What the cancellation of HS2 Phase 2 means for former landowners
It has been over one month since the Prime Minister announced the cancellation of the Northern leg of the HS2 (high speed) railway line. Over a decade of construction, discussions and planning has gone into facilitating HS2 with almost £423 million being paid out purchasing properties on the western leg from Birmingham to Manchester. Prior to the announcement, agreements were still being finalised and negotiated leaving HS2 Limited with multiple properties they no longer require, and disgruntled landowners confused as to what the announcement means for them.
What does this mean for you?
Compulsory purchase is a mechanism which allows certain bodies to acquire land without the consent of the owner. And there is a general right to compensation if your land is acquired by compulsory powers.
In respect of Phase 2, HS2 Limited has confirmed that in most cases the issuing of new compulsory purchase notices has ceased while they await further instructions from the Department for Transport. Whereas other properties that were at advanced stages of the compulsory purchase process will continue until completion.

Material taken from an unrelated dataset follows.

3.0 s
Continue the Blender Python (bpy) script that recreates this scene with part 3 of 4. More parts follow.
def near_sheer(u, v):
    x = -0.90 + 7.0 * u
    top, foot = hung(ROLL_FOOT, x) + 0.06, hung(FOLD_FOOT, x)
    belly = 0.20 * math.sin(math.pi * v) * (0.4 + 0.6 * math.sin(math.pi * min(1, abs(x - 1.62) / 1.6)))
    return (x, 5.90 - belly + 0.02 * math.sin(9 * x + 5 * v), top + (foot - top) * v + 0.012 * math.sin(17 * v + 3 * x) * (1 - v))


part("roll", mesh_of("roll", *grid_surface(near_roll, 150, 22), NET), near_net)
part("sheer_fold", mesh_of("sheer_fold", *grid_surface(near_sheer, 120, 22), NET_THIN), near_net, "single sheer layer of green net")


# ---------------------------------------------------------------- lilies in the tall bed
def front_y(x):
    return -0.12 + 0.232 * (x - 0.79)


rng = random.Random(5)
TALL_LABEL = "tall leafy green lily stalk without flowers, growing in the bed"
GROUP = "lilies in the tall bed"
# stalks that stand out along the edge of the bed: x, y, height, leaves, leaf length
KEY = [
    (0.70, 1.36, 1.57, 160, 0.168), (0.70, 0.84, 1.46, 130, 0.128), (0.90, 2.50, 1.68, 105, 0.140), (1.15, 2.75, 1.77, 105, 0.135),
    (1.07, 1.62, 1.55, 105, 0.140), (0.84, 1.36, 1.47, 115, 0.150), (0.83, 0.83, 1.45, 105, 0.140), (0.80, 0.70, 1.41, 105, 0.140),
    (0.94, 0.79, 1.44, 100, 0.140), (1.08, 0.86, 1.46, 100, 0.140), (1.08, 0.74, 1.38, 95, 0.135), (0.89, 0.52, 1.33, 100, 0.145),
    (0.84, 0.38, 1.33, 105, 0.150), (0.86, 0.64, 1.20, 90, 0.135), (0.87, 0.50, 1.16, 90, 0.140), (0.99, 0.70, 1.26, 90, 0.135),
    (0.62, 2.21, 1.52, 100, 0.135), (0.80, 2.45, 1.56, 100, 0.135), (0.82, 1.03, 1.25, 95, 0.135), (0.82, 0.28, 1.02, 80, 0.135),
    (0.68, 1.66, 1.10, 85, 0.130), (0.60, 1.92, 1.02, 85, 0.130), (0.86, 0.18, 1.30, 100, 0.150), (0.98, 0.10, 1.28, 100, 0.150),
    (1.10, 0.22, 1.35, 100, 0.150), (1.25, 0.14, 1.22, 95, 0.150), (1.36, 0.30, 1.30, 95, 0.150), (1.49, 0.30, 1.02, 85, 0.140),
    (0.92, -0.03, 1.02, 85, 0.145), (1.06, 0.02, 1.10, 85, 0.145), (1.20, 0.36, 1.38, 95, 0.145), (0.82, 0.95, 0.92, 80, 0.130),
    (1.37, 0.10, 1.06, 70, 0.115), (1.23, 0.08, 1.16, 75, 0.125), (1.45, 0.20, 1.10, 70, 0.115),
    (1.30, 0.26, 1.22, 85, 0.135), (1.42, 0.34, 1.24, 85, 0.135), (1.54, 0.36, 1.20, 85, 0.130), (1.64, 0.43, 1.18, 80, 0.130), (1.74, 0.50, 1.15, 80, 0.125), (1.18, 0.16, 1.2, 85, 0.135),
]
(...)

Those landowners can be reassured their sales will not fall through where they have made arrangements for replacement accommodation.
Land within the vicinity of the Phase 2 route may have been subject to ‘safeguarding’ resulting in restricted development in such areas, as local authorities must consult with the government on receipt of planning applications. Given the announcement, we can expect to see an increase in new development options arising in these areas.
The Crichel Down rules
These are non-statutory rules which arose in the 1950s in relation to a property known as “Crichel Down”, originally acquired for use during WWII. The basic premise is that where land was subject to an acquisition by (or under the threat of) compulsory purchase, and subsequently becomes surplus to requirements, it must in certain circumstances be offered back to the former owner, their successor or a sitting tenant. The offer will be to buy back the property at its then current market value, which is to be determined by HS2’s professionally qualified valuer.

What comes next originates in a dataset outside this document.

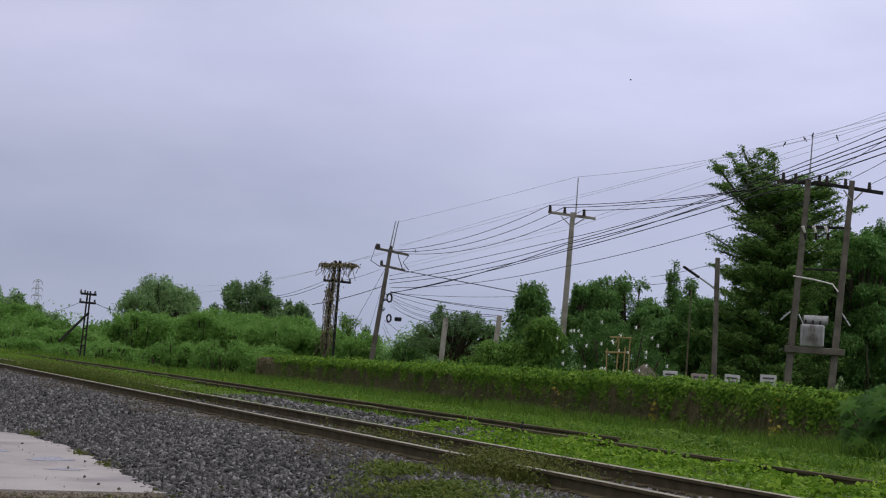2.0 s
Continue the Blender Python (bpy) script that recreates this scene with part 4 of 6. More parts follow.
def make_running_gear():
    bm = bmesh.new()
    box(bm, (0, 9.1, 0.98), (1.5, 16.6, 0.36))
    part("underframe", bm, M_UNDER, loco)
    for y0 in (2.95, 15.15):
        bm = bmesh.new()
        for s in (-1, 1):
            plate(bm, [(-2.35, 0.62), (-2.1, 0.36), (-1.3, 0.38), (-1.0, 0.52), (-0.5, 0.38), (0.5, 0.38), (1.0, 0.52), (1.3, 0.38), (2.1, 0.36), (2.35, 0.62), (2.3, 0.86), (-2.3, 0.86)], 0.09, lambda u, v, w: (s * (0.86 + w), y0 + u, v))
        box(bm, (0, y0, 0.66), (1.8, 0.5, 0.22))
        box(bm, (0, y0, 0.51), (0.86, 4.6, 0.42))
        for k in (-2.3, -0.85, 0.85, 2.3):
            for s in (-1, 1):
                box(bm, (s * 0.62, y0 + k, 0.58), (0.20, 0.40, 0.36), bevel=0.03)
        part("bogie_frame", bm, M_UNDER, loco)
        for s in (-1, 1):
            for k in (-1, 0, 1):
                bm = bmesh.new()
                box(bm, (s * 0.98, y0 + 1.70 * k, WHEEL), (0.16, 0.30, 0.30), bevel=0.03)
                rod(bm, (s * 1.05, y0 + 1.70 * k, WHEEL), (s * 1.09, y0 + 1.70 * k, WHEEL), 0.10, seg=12)
                part("axle_box", bm, M_UNDER, loco)
                for d in (-0.28, 0.28):
                    bm = bmesh.new()
                    tube(bm, [(s * 0.99 + 0.06 * math.cos(a), y0 + 1.70 * k + d + 0.06 * math.sin(a), 0.48 + 0.016 * a) for a in np.linspace(0, 25, 50)], 0.013, 4)
                    part("spring", bm, M_IRON, loco)
            for d in (-0.9, 0.9):
                bm = bmesh.new()
                rod(bm, (s * 1.08, y0 + d, 0.50), (s * 1.08, y0 + d * 0.9, 1.12), 0.045)
                rod(bm, (s * 1.08, y0 + d, 0.50), (s * 1.08, y0 + d * 0.96, 0.85), 0.07)
                part("damper", bm, M_TANK, loco)
            for d in (-1.67, 2.28) if y0 < 9 else (-3.77, 0.42):
                bm = bmesh.new()
                box(bm, (s * 1.24, y0 + d, 0.88), (0.16, 0.30, 0.38), bevel=0.015)
                part("sand_box", bm, M_TANK, loco, "dusty grey sandbox")
    for y in AXLES:
        make_wheelset(loco, y)
    for a, b in ((6.22, 7.46), (8.12, 9.46)):
        bm = bmesh.new()
        box(bm, (0, (a + b) / 2, 0.80), (2.5, b - a, 0.62), bevel=0.05)
        part("fuel_tank", bm, M_TANK, loco, "dusty grey fuel tank")
        for i in range(3):
            bm = bmesh.new()
            rod(bm, (-1.24, a + 0.3 + 0.45 * i, 1.02), (-1.27, a + 0.3 + 0.45 * i, 1.02), 0.03)
            part("tank_bolt", bm, M_BLACK, loco)
    for y in (10.25, 10.85):
        bm = bmesh.new()
        rod(bm, (-1.2, y, 0.82), (1.2, y, 0.82), 0.27, seg=20)
        part("air_reservoir", bm, M_TANK, loco, smooth=False)
    for y0 in (2.95, 15.15):
        for k in range(7):
            y = y0 - 2.2 + 0.72 * k
            bm = bmesh.new()
            box(bm, (-1.02 - 0.05 * (k % 2), y, 0.72 + 0.09 * (k % 3)), (0.14, 0.20 + 0.06 * (k % 2), 0.24), bevel=0.02)
            rod(bm, (-1.10, y, 0.84), (-1.10, y + 0.10, 1.16), 0.03, seg=6)
            part("brake_cylinder", bm, M_UNDER if k % 3 else M_TANK, loco)
            bm = bmesh.new()
            tube(bm, [(-1.12, y - 0.3, 1.12), (-1.16, y - 0.1, 0.92), (-1.14, y + 0.12, 0.98), (-1.08, y + 0.3, 0.72)], 0.02, 5)
            part("brake_pipe", bm, M_IRON, loco)
        bm = bmesh.new()
        tube(bm, [(-1.14, y0 - 2.5, 0.50), (-1.14, y0 - 1, 0.46), (-1.14, y0 + 1, 0.46), (-1.14, y0 + 2.5, 0.50)], 0.03, 6)
        part("brake_rod", bm, M_UNDER, loco)
    for y in (5.9, 7.95, 11.5):
        bm = bmesh.new()
        tube(bm, [(-1.22, y, 1.2), (-1.22, y, 0.75), (-1.15, y + 0.1, 0.55)], 0.03, 6)
        part("pipe", bm, M_UNDER, loco)
    for s in (-1, 1):
        bm = bmesh.new()
        box(bm, (s * 1.2, 0.55, 0.75), (0.06, 0.3, 0.9))
        part("ladder_plate", bm, M_UNDER, loco)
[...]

HS2 have also produced a paper, “Policy Paper C6: Disposal Of Surplus Land” which sets out their approach to disposal of surplus land, and complements the Crichel Down rules.
Whilst appearing straightforward on the face it, the rules are in fact quite narrowly confined, and there are several exclusions. For example, if the land has materially changed in character since acquisition, the rules will not apply. This could include substantial works done to a building existing on the land at acquisition, or the erection of permanent buildings on bare land. This is likely to be a substantial problem in the case of land acquired for HS2 (but no longer required by HS2) given the nature of the project.
The procedure under the rules (where they apply) is as follows:
- Letter sent from HS2 inviting former owner to buy the property at the valuation made by HS2’s valuer.
- Former owner has 2 months from the date of the letter to indicate an intention to purchase. (If no response has been received by this stage, the property can be sold on the open market).
- Further period of 2 months if the former owner wishes to purchase the land, to agree terms (other than value).
- 6 weeks to negotiate price once terms are agreed.
- If any terms (including price) can’t be agreed within these periods (or reasonably extended periods), the land will be sold on the open market (with no guarantee that the former owner will succeed in trying to buy it back).
Where the former owner’s address is not known, HS2 will have to advertise the proposed sale in accordance with the rules, which includes, among other publications, in the London Gazette.
What to do/expect if your land was subject to an acquisition by (or under the threat of) compulsory purchase
Former landowners do not have the right to request a sale back. It can only occur where the Secretary of State decides the land is no longer required, surplus, and does not fall within any of the exceptions to the rules (although HS2 may engage in response to a request from a former landowner).
If HS2 have sent you a written invitation to purchase back your property, and you wish to accept, then we would recommend seeking independent legal advice to take you through the procedure detailed above.
If you know (or are unsure whether) your current address is unknown to HS2, check the places where HS2 will be required to advertise an invitation to purchase back, including the newspapers local to the property, in case they are attempting to contact you (or make contact with HS2 yourself).
Where it is decided that an exception to the rules applies, HS2 will notify the former landowner that the property has become surplus to requirements, but is not required to offer it back to them. If you disagree that the rules should be disapplied and wish to challenge the decision, we would recommend seeking independent legal advice.
There are various uncertainties in this area. For example, some land will have been acquired where the main HS2 works are not yet underway, but the preliminary works will have been undertaken to varying extents. It will be interesting to see how HS2 approach the “material change” exception to the rules in these cases.
Due to the various movements in market trends, it is important to note that the price at which land is offered back to former landowners is unlikely to equate to the compensation initially paid out. Any sums previously paid to former landowners to cover disturbance and/or loss will not be included in the repurchase price. It therefore comes as no surprise that the government is expected to recover only half of the initial investment.
The cancellation of the project has sparked requests to review the compulsory purchase regime. We will wait and see what the future has in store on that front.